Directions - Reproduce only this span: the line containing "return 1 + round(t * FPS)", the line containing "scene.view_settings.keyframe_insert(path, frame=frame(t))", and every line between them, all exactly as given.

Supplied data -
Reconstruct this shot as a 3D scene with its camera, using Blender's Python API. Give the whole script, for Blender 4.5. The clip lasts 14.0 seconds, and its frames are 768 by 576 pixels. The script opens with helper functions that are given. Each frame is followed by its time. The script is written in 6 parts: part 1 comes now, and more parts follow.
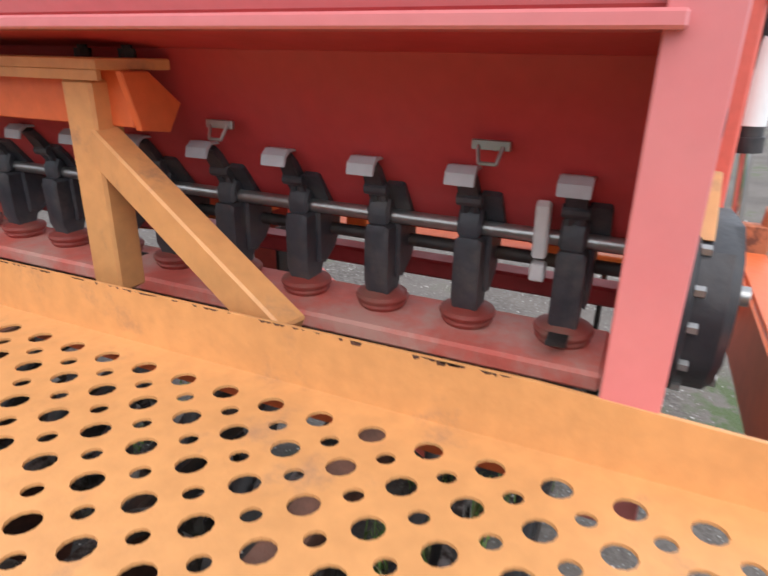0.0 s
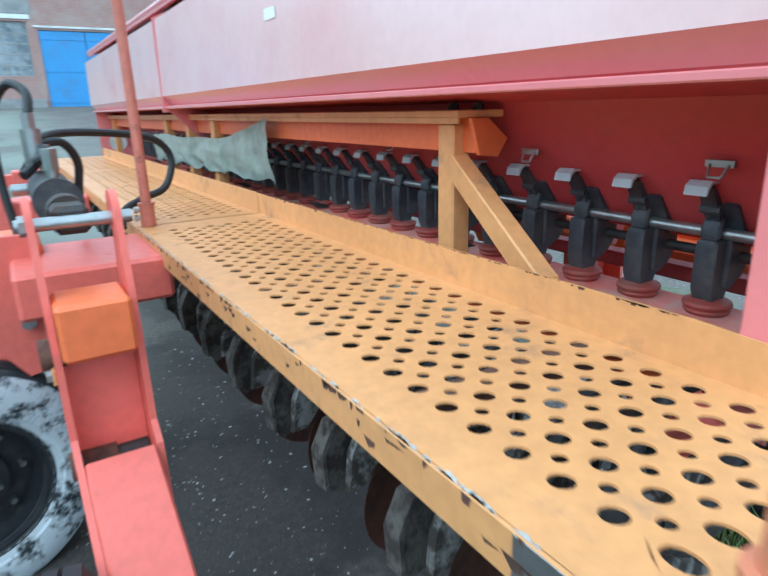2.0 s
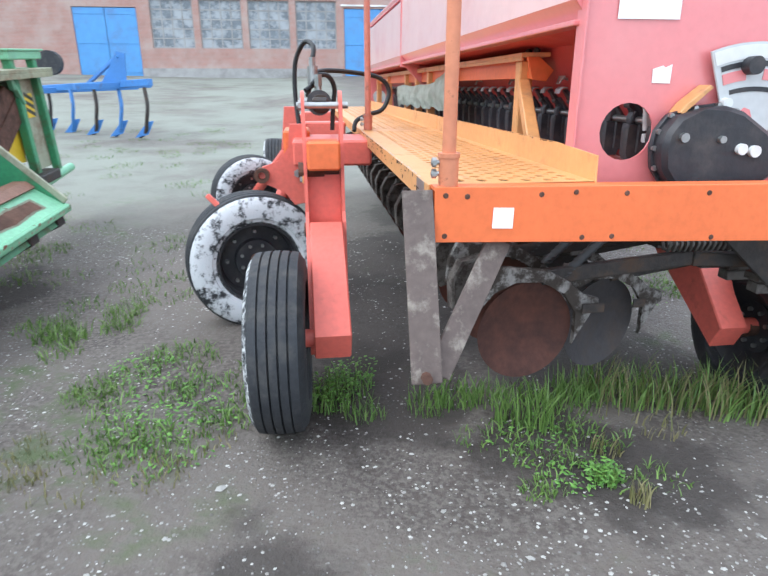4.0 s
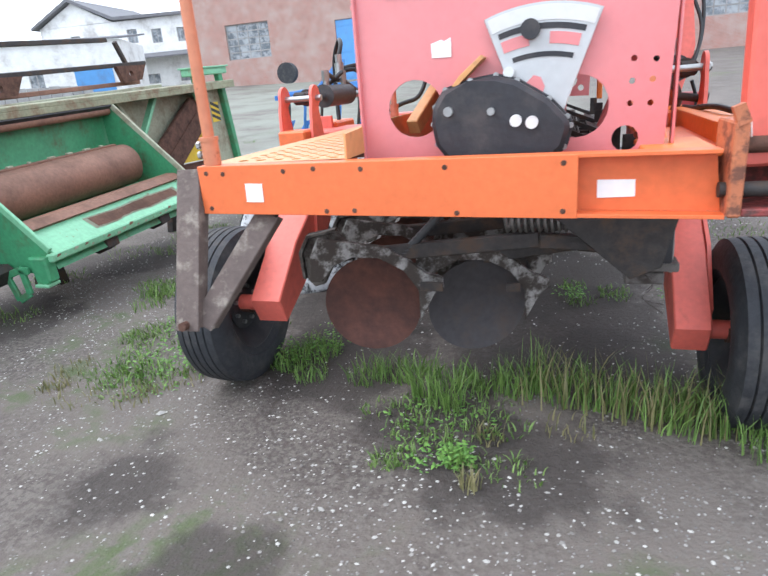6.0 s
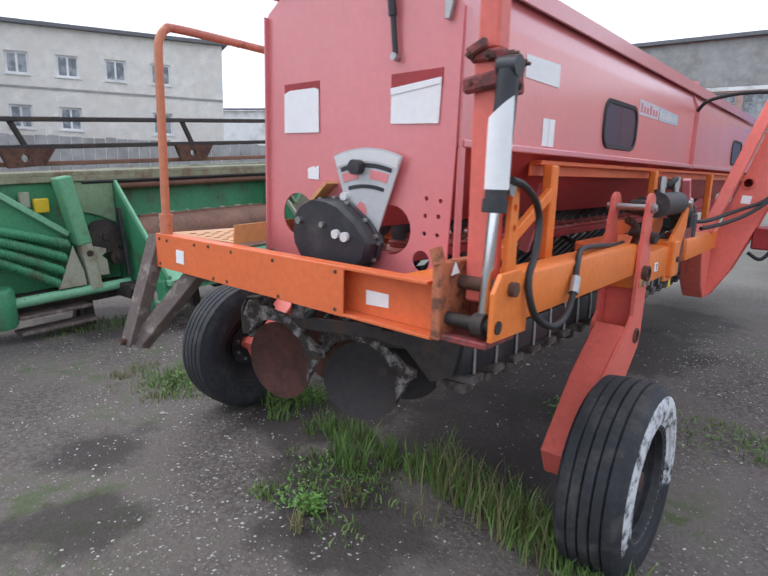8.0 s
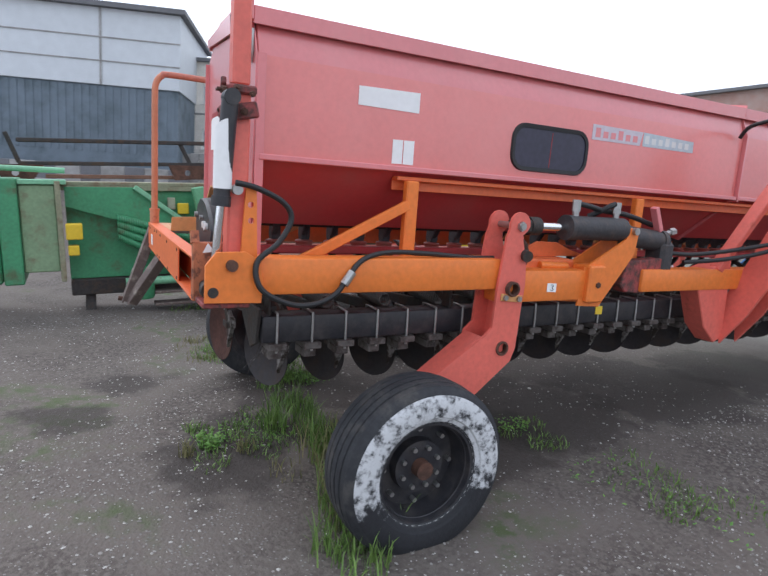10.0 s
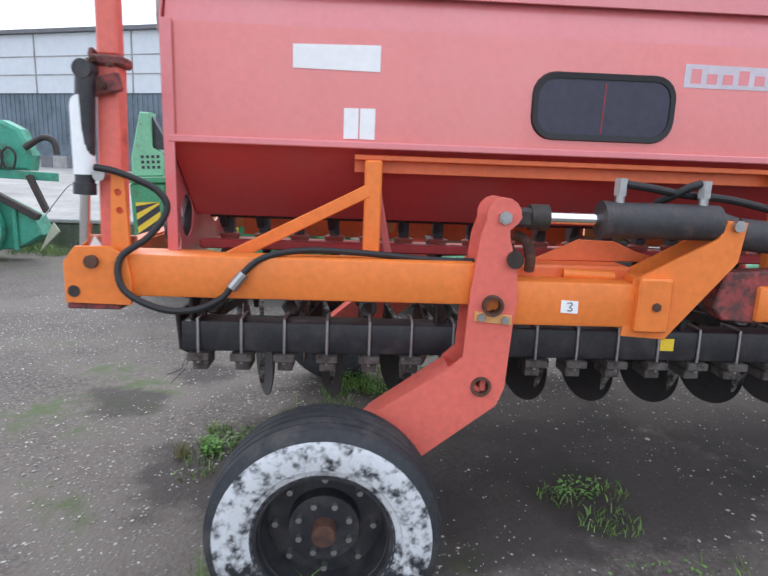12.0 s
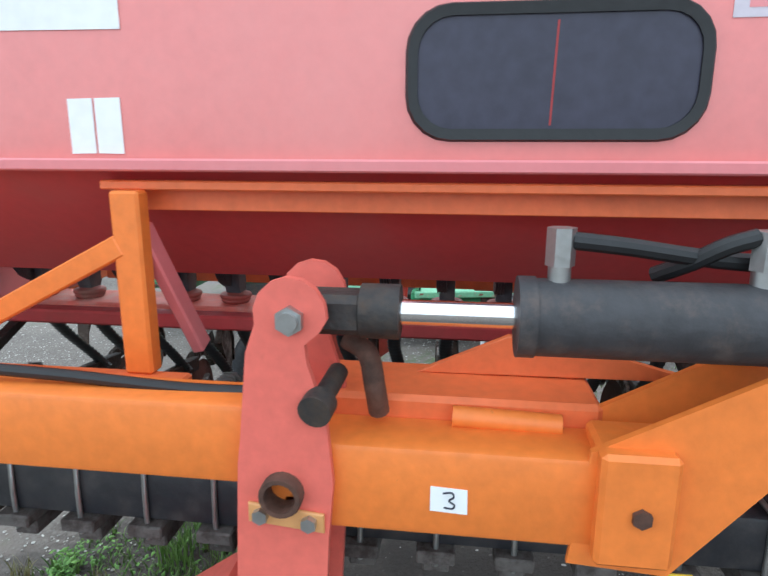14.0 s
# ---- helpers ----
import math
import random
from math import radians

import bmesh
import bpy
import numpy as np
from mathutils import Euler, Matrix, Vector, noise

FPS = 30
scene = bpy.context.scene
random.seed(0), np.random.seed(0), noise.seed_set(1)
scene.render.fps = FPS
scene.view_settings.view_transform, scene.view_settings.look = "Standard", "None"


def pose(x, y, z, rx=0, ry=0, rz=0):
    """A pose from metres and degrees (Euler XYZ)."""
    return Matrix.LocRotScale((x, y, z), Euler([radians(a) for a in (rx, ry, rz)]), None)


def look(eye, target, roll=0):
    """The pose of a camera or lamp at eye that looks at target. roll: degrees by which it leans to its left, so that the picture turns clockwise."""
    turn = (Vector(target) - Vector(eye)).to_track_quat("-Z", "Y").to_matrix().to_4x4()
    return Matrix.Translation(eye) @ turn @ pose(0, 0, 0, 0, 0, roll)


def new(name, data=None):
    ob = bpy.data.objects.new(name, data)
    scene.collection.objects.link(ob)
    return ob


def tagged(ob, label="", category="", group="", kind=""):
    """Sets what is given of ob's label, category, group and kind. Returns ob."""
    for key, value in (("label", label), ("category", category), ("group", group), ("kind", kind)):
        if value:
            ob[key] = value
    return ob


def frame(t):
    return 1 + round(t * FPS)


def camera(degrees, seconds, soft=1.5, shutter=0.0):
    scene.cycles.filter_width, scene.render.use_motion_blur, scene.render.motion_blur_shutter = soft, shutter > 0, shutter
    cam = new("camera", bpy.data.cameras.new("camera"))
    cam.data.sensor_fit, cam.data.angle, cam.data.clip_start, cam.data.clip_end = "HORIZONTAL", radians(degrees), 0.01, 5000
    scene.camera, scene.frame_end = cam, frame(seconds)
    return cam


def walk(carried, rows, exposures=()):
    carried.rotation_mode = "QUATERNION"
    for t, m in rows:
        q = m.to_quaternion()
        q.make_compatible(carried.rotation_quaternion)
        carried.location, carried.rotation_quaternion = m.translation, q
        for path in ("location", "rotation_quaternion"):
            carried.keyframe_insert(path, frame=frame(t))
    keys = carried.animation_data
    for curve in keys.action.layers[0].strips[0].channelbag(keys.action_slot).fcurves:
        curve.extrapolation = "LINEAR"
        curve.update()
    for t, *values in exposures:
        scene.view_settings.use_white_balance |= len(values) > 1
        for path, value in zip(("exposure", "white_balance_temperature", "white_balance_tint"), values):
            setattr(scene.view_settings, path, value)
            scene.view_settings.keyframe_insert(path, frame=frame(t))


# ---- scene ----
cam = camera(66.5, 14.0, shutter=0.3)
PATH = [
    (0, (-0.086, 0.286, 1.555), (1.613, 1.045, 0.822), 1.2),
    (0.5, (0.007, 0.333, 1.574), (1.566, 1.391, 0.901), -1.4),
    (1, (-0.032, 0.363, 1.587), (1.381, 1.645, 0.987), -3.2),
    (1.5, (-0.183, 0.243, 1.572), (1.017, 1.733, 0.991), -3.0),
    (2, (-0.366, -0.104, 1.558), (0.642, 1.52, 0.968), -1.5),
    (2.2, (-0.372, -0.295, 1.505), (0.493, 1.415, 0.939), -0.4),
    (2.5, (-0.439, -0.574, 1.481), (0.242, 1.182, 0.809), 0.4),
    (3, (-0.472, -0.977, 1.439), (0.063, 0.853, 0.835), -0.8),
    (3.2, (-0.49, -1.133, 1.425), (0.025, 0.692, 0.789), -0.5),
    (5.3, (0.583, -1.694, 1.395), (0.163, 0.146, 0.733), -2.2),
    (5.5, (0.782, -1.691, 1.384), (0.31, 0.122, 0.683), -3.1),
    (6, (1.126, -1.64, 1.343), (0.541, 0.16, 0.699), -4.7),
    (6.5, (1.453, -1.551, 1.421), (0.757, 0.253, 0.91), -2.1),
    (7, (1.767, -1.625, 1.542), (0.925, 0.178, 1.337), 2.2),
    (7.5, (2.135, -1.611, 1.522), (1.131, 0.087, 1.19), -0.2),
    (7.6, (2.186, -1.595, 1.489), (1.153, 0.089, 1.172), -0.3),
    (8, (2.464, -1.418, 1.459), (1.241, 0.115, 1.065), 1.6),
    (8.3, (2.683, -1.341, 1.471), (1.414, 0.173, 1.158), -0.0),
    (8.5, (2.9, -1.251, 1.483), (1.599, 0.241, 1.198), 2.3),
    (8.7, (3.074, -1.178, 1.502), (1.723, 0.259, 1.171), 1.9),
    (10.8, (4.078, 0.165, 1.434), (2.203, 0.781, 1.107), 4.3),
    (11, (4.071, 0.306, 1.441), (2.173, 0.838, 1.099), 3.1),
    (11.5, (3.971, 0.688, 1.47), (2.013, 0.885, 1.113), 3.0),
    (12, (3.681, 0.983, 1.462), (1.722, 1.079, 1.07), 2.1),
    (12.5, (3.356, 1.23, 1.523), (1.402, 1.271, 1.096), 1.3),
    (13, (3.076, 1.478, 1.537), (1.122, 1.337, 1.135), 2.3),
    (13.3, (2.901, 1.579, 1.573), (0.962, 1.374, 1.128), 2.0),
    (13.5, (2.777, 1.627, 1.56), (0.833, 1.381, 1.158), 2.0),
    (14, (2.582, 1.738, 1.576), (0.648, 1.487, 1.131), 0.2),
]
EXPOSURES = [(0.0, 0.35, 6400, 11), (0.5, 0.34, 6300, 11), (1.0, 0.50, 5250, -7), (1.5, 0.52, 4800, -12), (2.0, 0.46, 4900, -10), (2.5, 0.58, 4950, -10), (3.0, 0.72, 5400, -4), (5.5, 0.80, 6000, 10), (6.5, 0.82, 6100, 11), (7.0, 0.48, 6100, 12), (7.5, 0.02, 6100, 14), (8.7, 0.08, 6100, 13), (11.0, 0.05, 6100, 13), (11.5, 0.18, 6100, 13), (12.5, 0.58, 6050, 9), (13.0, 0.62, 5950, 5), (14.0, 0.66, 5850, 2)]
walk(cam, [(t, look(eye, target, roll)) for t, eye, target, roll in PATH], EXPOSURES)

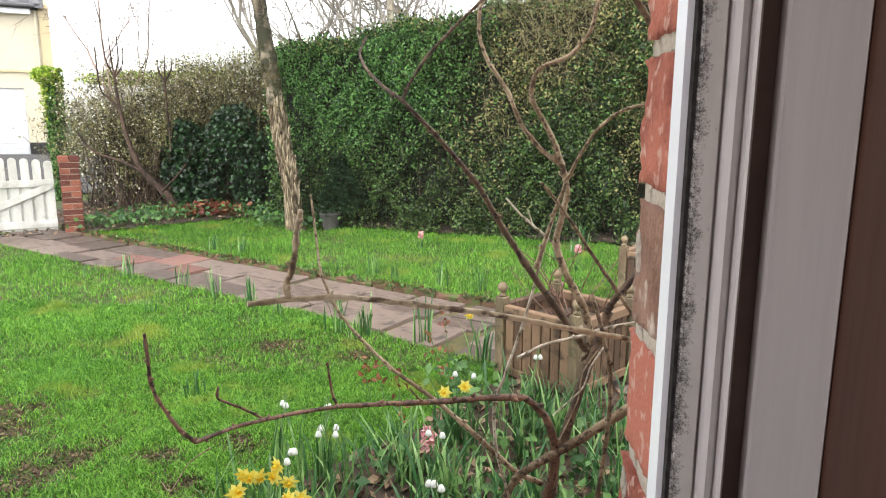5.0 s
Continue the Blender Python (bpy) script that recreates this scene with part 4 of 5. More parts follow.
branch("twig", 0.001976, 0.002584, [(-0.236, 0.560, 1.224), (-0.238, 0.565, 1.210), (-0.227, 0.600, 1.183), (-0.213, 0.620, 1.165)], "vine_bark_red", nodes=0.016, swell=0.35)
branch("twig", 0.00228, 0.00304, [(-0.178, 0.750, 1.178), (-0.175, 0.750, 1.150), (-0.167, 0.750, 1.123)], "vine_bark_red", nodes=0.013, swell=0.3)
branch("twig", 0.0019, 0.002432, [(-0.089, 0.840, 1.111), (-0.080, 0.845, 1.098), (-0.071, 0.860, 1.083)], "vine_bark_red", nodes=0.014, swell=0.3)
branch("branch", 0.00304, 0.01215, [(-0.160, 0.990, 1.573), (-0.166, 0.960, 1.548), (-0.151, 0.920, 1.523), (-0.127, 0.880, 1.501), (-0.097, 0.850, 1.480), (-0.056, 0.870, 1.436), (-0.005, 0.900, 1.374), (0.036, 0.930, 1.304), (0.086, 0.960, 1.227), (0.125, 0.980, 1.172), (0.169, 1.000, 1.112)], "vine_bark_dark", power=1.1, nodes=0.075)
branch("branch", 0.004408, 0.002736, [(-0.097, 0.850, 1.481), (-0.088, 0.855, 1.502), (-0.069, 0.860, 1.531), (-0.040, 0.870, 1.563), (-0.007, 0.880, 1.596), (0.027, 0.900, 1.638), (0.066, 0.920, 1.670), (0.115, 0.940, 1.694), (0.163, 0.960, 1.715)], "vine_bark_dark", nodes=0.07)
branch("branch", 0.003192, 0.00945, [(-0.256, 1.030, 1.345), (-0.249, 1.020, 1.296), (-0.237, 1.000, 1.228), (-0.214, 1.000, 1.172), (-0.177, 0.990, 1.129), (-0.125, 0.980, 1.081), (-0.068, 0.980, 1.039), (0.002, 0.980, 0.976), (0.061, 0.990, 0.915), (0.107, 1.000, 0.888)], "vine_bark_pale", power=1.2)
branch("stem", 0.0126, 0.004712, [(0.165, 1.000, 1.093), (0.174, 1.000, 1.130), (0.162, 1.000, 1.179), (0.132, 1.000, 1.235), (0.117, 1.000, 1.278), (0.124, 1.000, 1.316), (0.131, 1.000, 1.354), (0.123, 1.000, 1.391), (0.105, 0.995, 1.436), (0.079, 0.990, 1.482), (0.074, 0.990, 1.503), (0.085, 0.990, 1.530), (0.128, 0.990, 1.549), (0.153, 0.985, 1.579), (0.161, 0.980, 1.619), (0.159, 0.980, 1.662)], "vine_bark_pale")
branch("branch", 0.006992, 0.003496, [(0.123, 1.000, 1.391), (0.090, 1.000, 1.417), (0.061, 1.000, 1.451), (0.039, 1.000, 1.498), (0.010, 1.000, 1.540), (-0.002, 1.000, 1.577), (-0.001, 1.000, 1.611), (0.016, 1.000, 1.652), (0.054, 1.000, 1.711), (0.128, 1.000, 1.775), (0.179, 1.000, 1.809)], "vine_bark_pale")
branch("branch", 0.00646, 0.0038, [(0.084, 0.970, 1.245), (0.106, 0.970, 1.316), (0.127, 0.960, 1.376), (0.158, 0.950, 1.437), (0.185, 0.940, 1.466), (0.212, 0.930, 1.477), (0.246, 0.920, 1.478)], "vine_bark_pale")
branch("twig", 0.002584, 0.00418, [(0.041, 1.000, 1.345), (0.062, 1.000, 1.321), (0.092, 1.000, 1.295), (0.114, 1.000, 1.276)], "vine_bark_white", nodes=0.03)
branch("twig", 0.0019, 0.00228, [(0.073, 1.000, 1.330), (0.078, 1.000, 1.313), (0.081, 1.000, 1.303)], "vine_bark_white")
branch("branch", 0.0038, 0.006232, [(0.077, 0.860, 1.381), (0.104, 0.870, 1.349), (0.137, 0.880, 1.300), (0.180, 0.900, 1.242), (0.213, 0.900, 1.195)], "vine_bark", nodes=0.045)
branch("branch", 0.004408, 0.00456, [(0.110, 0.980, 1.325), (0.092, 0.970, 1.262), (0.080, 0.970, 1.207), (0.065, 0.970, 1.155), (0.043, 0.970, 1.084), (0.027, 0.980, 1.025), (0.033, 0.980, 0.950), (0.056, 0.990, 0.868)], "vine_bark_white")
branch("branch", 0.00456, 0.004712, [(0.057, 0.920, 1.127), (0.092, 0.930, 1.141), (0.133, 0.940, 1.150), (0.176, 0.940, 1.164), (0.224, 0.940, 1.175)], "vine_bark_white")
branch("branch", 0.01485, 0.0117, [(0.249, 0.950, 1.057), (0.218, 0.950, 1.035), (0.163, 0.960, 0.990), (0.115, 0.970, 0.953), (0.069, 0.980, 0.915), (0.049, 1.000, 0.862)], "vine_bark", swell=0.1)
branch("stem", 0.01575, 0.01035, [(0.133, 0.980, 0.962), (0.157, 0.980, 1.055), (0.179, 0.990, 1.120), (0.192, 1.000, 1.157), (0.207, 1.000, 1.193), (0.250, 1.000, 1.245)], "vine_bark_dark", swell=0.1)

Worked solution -
    return 1 + round(t * FPS)


def camera(degrees, seconds, soft=1.5, shutter=0.0):
    scene.cycles.filter_width, scene.render.use_motion_blur, scene.render.motion_blur_shutter = soft, shutter > 0, shutter
    cam = new("camera", bpy.data.cameras.new("camera"))
    cam.data.sensor_fit, cam.data.angle, cam.data.clip_start, cam.data.clip_end = "HORIZONTAL", radians(degrees), 0.01, 5000
    scene.camera, scene.frame_end = cam, frame(seconds)
    return cam


def walk(carried, rows, exposures=()):
    carried.rotation_mode = "QUATERNION"
    for t, m in rows:
        q = m.to_quaternion()
        q.make_compatible(carried.rotation_quaternion)
        carried.location, carried.rotation_quaternion = m.translation, q
        for path in ("location", "rotation_quaternion"):
            carried.keyframe_insert(path, frame=frame(t))
    keys = carried.animation_data
    for curve in keys.action.layers[0].strips[0].channelbag(keys.action_slot).fcurves:
        curve.extrapolation = "LINEAR"
        curve.update()
    for t, *values in exposures:
        scene.view_settings.use_white_balance |= len(values) > 1
        for path, value in zip(("exposure", "white_balance_temperature", "white_balance_tint"), values):
            setattr(scene.view_settings, path, value)
            scene.view_settings.keyframe_insert(path, frame=frame(t))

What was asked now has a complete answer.